◆ **EXERCISE BRIEF**: Quote every line of the data below as it stands, omitting pictures.

◆ **Animation scripts**:
_ _ _ _

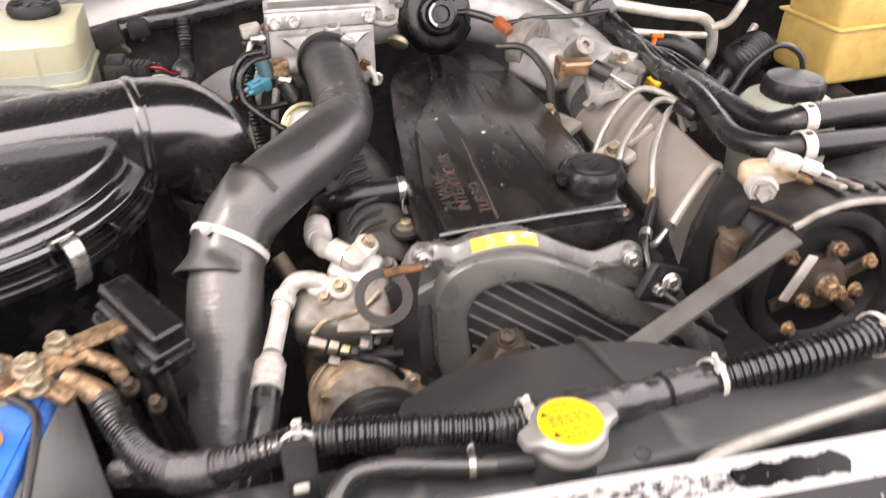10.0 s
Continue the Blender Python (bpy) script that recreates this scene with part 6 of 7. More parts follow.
part("pale_clip", tube(B(), [(0.280, 1.082, 1.022), (0.287, 1.080, 1.010), (0.290, 1.080, 0.996)], 0.0042, 8, 3, flat=0.7), WHITEPL, throttle)

solen = thing("vacuum_valve", (0.15, 1.06, 1.0), "brass vacuum valve with a teal plug and black hoses", "valve")
part("valve", box(B(), (0.022, 0.020, 0.024), M((0.168, 1.072, 1.032), 0, 0, 10), 0.004), BRASSY, solen)
part("black_end", tube(B(), [(0.172, 1.062, 1.018), (0.182, 1.052, 0.995)], 0.011, 16, 2), RUBBER, solen)
pt_ = M((0.138, 1.058, 1.017), 10, -14, 24)
bm = B()
box(bm, (0.020, 0.015, 0.014), pt_, 0.002, 2)
box(bm, (0.010, 0.019, 0.017), pt_ @ M((0.011, 0, 0)), 0.002, 2)
box(bm, (0.012, 0.007, 0.003), pt_ @ M((0.000, 0, 0.0085)), 0.001, 1)
plugt = part("teal_plug", bm, TEAL, solen, "teal blue plug")
for sy in (-0.0045, 0.0045):
    part("plug_seal", tube(B(), [pt_ @ Vector((-0.008, sy, 0)), pt_ @ Vector((-0.015, sy, -0.001))], 0.0030, 8, 1), TEAL, plugt)
part("plug_wire", tube(B(), [pt_ @ Vector((-0.014, 0.004, 0)), pt_ @ Vector((-0.021, 0.006, -0.003)), pt_ @ Vector((-0.026, 0.012, -0.010))], 0.0014, 6), BURNT, plugt)
part("dark_teal_body", tube(B(), [(0.152, 1.064, 1.022), (0.147, 1.070, 1.044)], 0.0088, 14, 2), TEALDK, solen, "dark teal valve body")
part("valve_rib", tube(B(), [(0.166, 1.060, 1.022), (0.180, 1.056, 1.020)], 0.0070, 12, 2), STEEL, solen)
part("hose", tube(B(), [(0.155, 1.088, 1.042), (0.135, 1.075, 1.042), (0.119, 1.063, 1.028), (0.119, 1.052, 1.005), (0.140, 1.030, 0.988), (0.165, 1.010, 0.975), (0.186, 0.998, 0.968)], 0.0048, 10), RUBBER, solen)
part("hose", tube(B(), [(0.150, 1.092, 1.048), (0.126, 1.085, 1.045), (0.110, 1.075, 1.02), (0.115, 1.07, 0.99), (0.145, 1.07, 0.983), (0.175, 1.06, 0.99)], 0.004, 10), RUBBER, solen)
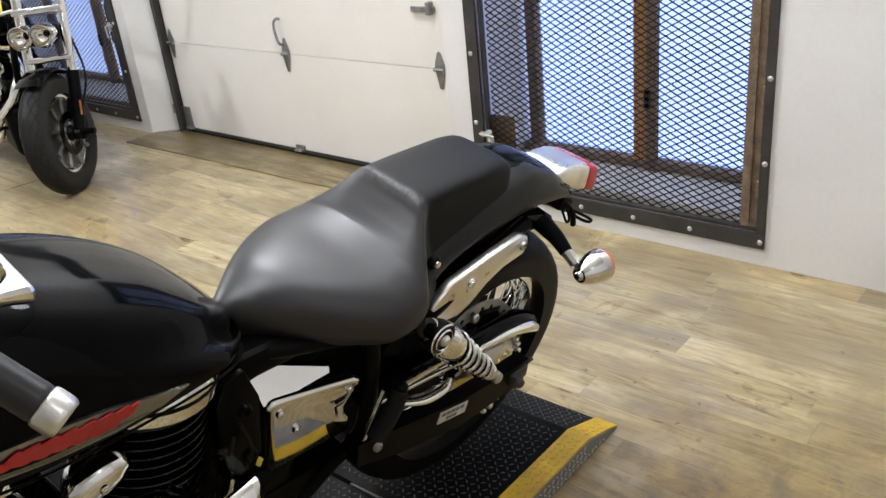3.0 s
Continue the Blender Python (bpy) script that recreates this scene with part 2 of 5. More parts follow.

_ _ _ _

◆ **WRITTEN REPLY**:
10.0 s
Continue the Blender Python (bpy) script that recreates this scene with part 6 of 7. More parts follow.
part("pale_clip", tube(B(), [(0.280, 1.082, 1.022), (0.287, 1.080, 1.010), (0.290, 1.080, 0.996)], 0.0042, 8, 3, flat=0.7), WHITEPL, throttle)

solen = thing("vacuum_valve", (0.15, 1.06, 1.0), "brass vacuum valve with a teal plug and black hoses", "valve")
part("valve", box(B(), (0.022, 0.020, 0.024), M((0.168, 1.072, 1.032), 0, 0, 10), 0.004), BRASSY, solen)
part("black_end", tube(B(), [(0.172, 1.062, 1.018), (0.182, 1.052, 0.995)], 0.011, 16, 2), RUBBER, solen)
pt_ = M((0.138, 1.058, 1.017), 10, -14, 24)
bm = B()
box(bm, (0.020, 0.015, 0.014), pt_, 0.002, 2)
box(bm, (0.010, 0.019, 0.017), pt_ @ M((0.011, 0, 0)), 0.002, 2)
box(bm, (0.012, 0.007, 0.003), pt_ @ M((0.000, 0, 0.0085)), 0.001, 1)
plugt = part("teal_plug", bm, TEAL, solen, "teal blue plug")
for sy in (-0.0045, 0.0045):
    part("plug_seal", tube(B(), [pt_ @ Vector((-0.008, sy, 0)), pt_ @ Vector((-0.015, sy, -0.001))], 0.0030, 8, 1), TEAL, plugt)
part("plug_wire", tube(B(), [pt_ @ Vector((-0.014, 0.004, 0)), pt_ @ Vector((-0.021, 0.006, -0.003)), pt_ @ Vector((-0.026, 0.012, -0.010))], 0.0014, 6), BURNT, plugt)
part("dark_teal_body", tube(B(), [(0.152, 1.064, 1.022), (0.147, 1.070, 1.044)], 0.0088, 14, 2), TEALDK, solen, "dark teal valve body")
part("valve_rib", tube(B(), [(0.166, 1.060, 1.022), (0.180, 1.056, 1.020)], 0.0070, 12, 2), STEEL, solen)
part("hose", tube(B(), [(0.155, 1.088, 1.042), (0.135, 1.075, 1.042), (0.119, 1.063, 1.028), (0.119, 1.052, 1.005), (0.140, 1.030, 0.988), (0.165, 1.010, 0.975), (0.186, 0.998, 0.968)], 0.0048, 10), RUBBER, solen)
part("hose", tube(B(), [(0.150, 1.092, 1.048), (0.126, 1.085, 1.045), (0.110, 1.075, 1.02), (0.115, 1.07, 0.99), (0.145, 1.07, 0.983), (0.175, 1.06, 0.99)], 0.004, 10), RUBBER, solen)
3.0 s
Continue the Blender Python (bpy) script that recreates this scene with part 2 of 5. More parts follow.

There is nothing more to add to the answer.